When Chen Yunlin (陳雲林), chairman of China’s Association for Relations Across the Taiwan Straits, came to visit Taiwan, the government mobilized police to maintain order, and members of the public where prohibited from carrying Republic of China flags.
In addition, Ma did not object when Chen addressed him using the formal “you” instead of “ Mister President.” Ma was too timid on that occasion as well — it looks as though the only thing Ma is brave about is insisting that Taiwan belongs to China.
China’s political culture has always been one of bullying the meek and fearing the fierce. The kinder one is to China, the more likely that person will be bullied by it. On the other hand, the less courteous one is to China, the more likely that person is to win its respect.

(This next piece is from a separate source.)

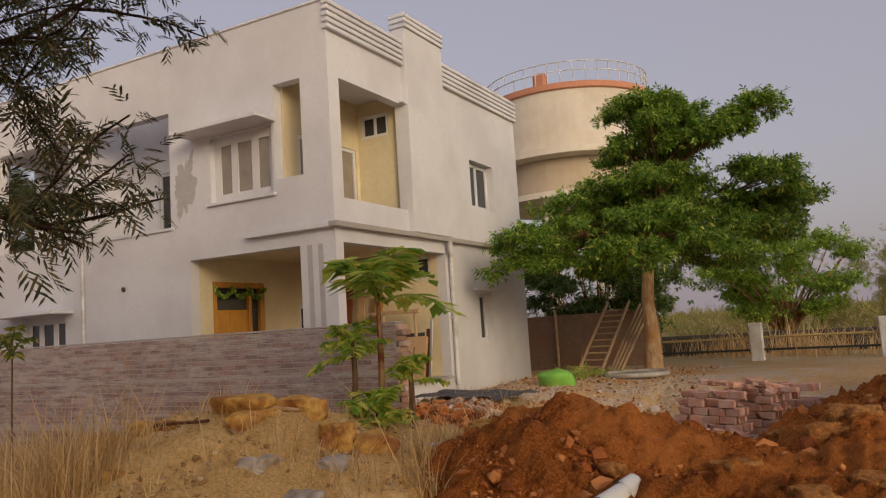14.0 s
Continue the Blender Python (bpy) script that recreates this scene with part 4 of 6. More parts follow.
far_tree(29.5, 66, 6.4, 11.0, LEAF_GREEN, 106, n=5200, size=0.6)
far_tree(42.0, 70, 8.0, 14.0, LEAF_GREEN, 107, n=4200, size=0.7)
far_tree(-24.6, 44.2, 7.3, 4.6, LEAF_DUSK, 108, "tuft", 0.42, 4200, 0.3, "dark feathery tree behind the houses")
far_tree(-24.0, 60, 5.0, 6.0, LEAF_DARK, 109, "tuft", 0.5, 2600, 0.2, "dark feathery tree behind the houses")
far_tree(-49.0, 43.3, 6.0, 6.5, LEAF_GREEN, 110, n=2600, size=0.6, label="green tree behind the houses")
far_tree(-19.0, 60, 4.4, 4.0, LEAF_DARK, 111, "tuft", 0.5, 2400, 0.2, "dark feathery tree behind the houses")


# ---- walls ----
def brick_wall(name, x0, y0, x1, y1, z_low, z_top, thick, brick_mat, joint_mat, label, inset=0.004):
    """A wall of separate bricks, proud of their mortar core, between two points of the plan."""
    dx, dy = x1 - x0, y1 - y0
    ln = math.hypot(dx, dy)
    a = math.degrees(math.atan2(dy, dx))
    w = thing(name, x0, y0, 0, label, "wall", turn=a)
    w["kind"] = "structure"
    part("mortar_core", boxes((0.006, ln - 0.006, -thick / 2 + inset, thick / 2 - inset, z_low, z_top - 0.006)), joint_mat, w)
    return w, ln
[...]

Sycophants who are always afraid of offending China’s leaders will definitely earn their disdain.
When people like Ma and representatives of the Mainland Affairs Council and the Straits Exchange Foundation do everything they can to ingratiate themselves with Chinese officials of every rank, putting themselves at the service of China’s ambition to annex Taiwan, they may imagine that they are China’s friends, but in China’s eyes they are useless and weak.
Do they really expect China to respect them if they would rather be second-grade Chinese than first-grade Taiwanese? China’s history books are full of stories about officials who shifted their loyalties from one dynasty to the next, and such people are regarded as nothing but turncoats. Perhaps this is the kind of historical legacy that Ma wants.